Sola al mio matrimonio è l’esordio cinematografico di Marta Bergman, regista nata in Romania e vissuta in Belgio. Si è sempre interessata alle comunità Rom e alla discriminazione che questi subiscono, e ha realizzato diversi documentari sul tema. Questo film segue le orme dei suoi lavori precedenti, ma con l’aggiunta di elementi romanzati che non inficiano il realismo di quanto mostrato, semmai potenziando l’espressività di un’opera incredibilmente attuale.
Le prime immagini ci mostrano subito la protagonista, Pamela (Alina Șerban), una donna rom che vive in un piccolo villaggio in Romania con la sua bambina. Si capisce che Pamela aspira ad una vita diversa, ma, privata di un’istruzione e senza altri mezzi a disposizione, si affida ad un’agenzia matrimoniale specializzata nel far incontrare donne dell’est con uomini europei benestanti. Qui ha il primo scambio con Bruno (Tom Vermeir) un belga di buona famiglia. Nonostante i due non riescano nemmeno a comunicare, Pamela pensa sia l’opzione migliore per lei e la sua famiglia, e decide di andare da lui, abbandonando sua figlia con la nonna nella notte. Qui inizia il vero viaggio di Pamela, che si troverà sola in terra straniera con Bruno come unico punto di contatto col mondo esterno.
La regia riflette la prospettiva della protagonista, tutto il mondo “occidentale” è visto attraverso i suoi occhi, (il che rende più evidenti il razzismo e la misoginia latenti in molte interazioni): Pamela è sempre al centro dello schermo e il focus è sempre su di lei. La sua storia è inframmezzata da scene di vita quotidiana nel suo paese, dove ha lasciato figlia e nonna. Qui i campi si allungano per dare spazio ad una comunità interconnessa, contrapposta all’alienazione provata da Pamela in Belgio. La musica nel film è integrale alla narrazione, quando non direttamente un prodotto della stessa. Le luci negli ambienti chiusi sono soffuse e la resa generale del film è molto distante dal documentario, pur mantenendo sempre una prospettiva realistica.
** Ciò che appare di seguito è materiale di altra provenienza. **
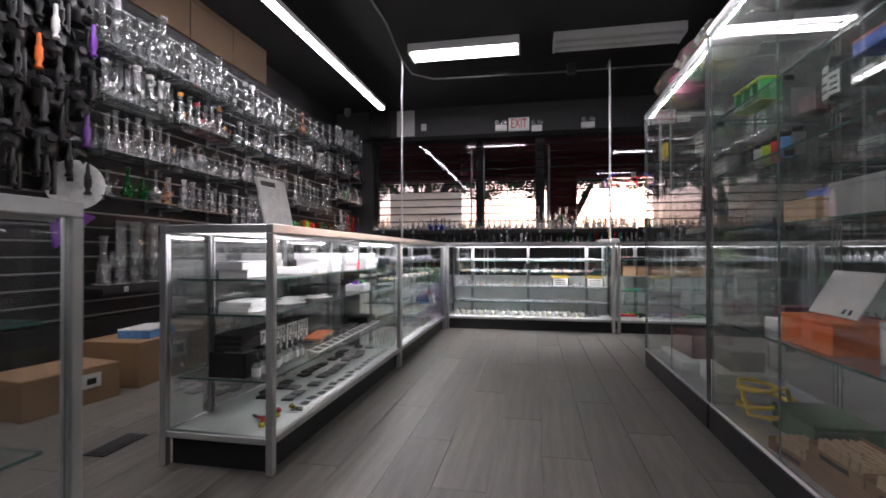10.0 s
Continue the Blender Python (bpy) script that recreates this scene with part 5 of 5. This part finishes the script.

La sceneggiatura di Sola al mio matrimonio è brillante: i dialoghi sono veri, le interazioni tra i personaggi sono naturali, e la rappresentazione non si abbandona mai allo stereotipo. La disparità tra i protagonisti viene evidenziata anche dalle scelte di regia, alcune scene sono veramente potenti e rafforzano ancora di più il senso di fastidio nell’assistere a una dinamica del genere. Pamela viene descritta come un essere umano, senza mitizzazioni o giudizi, non a caso il suo personaggio è fortemente basato su una realtà familiare sia all’autrice che all’attrice protagonista. Bruno non è da meno: il modo in cui il suo personaggio viene caratterizzato da piccoli dettagli nei suoi gesti è magistrale, si capisce che cova un profondo disagio interiore e anche quale sia la natura dello stesso. Il film non ha però timore di mostrare quanto il suo tentativo di stabilire un contatto umano genuino (per quanto in buona fede) sia destinato a fallire, poiché semplicemente mancano i presupposti per una relazione paritaria. La nonna di Pamela è amorevole ma al tempo stesso personifica anche il giudizio morale della comunità a cui la donna è stata soggetta per tutta la sua vita. La bambina senza nome (è chiamata semplicemente bébé) è un’incognita come il futuro di sua madre, che si imbarca in questo viaggio sperando di ottenere una vita migliore per sé stessa e per sua figlia.
Sola al mio matrimonio non è un film a tema, è il ritratto di una realtà sconosciuta a molti di noi, ma in cui è facile anche riconoscere numerosi aspetti della nostra cultura. Un soggetto del genere in mani diverse avrebbe potuto facilmente diventare una commedia “all’italiana”, in cui una donna dell’est sposa un anziano per avere la cittadinanza, e questa cosa dovrebbe far ridere. O una rom-com in cui quello che sostanzialmente è l’acquisto di una persona su internet dovrebbe far nascere sentimenti profondi e genuini tra i protagonisti. O anche una storia di abusi domestici gratuiti che avrebbe finito per sminuire il vero problema alla base di queste dinamiche. O qualsiasi altra storia completamente scollegata dalla realtà. Fortunatamente non erano questi gli intenti di Marta Bergman, che ha portato su schermo una storia che probabilmente sovvertirà le aspettative di molti, in modo mai banale e sempre rispettoso dell’umanità dei personaggi rappresentati, in cui la “ricompensa” finale non è necessariamente l’amore, ma la crescita personale.